2. Share your favorite music:
Make like Ricardo Montablan’s Khan and inject your readers with earworms! Write stories inspired by your favorite or most dreaded songs. MTV published a collection of short stories inspired by top hits. Songs like Tom Waits’ “And the Earth Died Screaming” and The Beatles’ “I am the Walrus” and Muse’s “Neutron Star Collision” are just waiting for stories to be written about them. And I blame fellow inkpunk Erika for introducing me to System of a Down’s Sugar–the phrase “The Kombucha Mushroom People” plagued me until I wrote a story about a mushroom person. Named Kombucha. It’s a romance.
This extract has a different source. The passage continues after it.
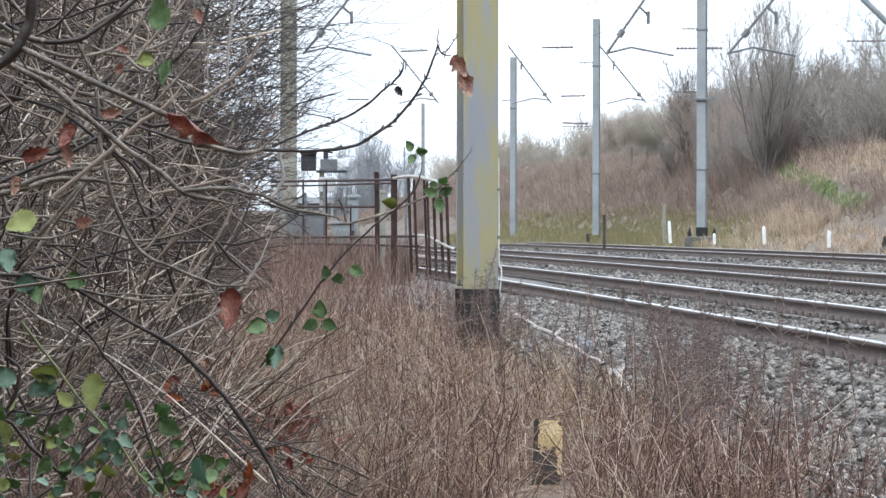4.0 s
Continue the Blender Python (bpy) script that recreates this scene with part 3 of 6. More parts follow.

Don’t ask.
3. Mash it up:
We live in the age of mashups, and this applies as much to speculative fiction as it does to YouTube. You like steampunk and zombies? Mash ’em up, the way Cherie Priest did in Boneshaker. Charlie Stross mixed the James Bond style spy thriller with the Cthulhu Mythos in his highly entertaining On Her Majesty’s Occult Service novels. My most recent story was a mashup of spy novels and steampunk and had Mormon polygamous wives has the main characters. Find two or more great flavors that taste great together and make your own Reeses Peanut Butter Cup of the literary SF world.
4. Get some exercise:
Some writers don tiny nylon shorts, subject their exposed bodies to hypothermia or heat exhaustion, and move their feet in rapid succession until pain shoots through their heart and limbs. There are some, perhaps even among the Inkpunks, who call this “fun.” They swear that it “gets the creative juices flowing.” For other writers, the mere mention of such torture can be used to spark desperate inspiration. The the pain of jogging, or worse, The StairMaster, can be threatened as punishment if the story ideas do not flow.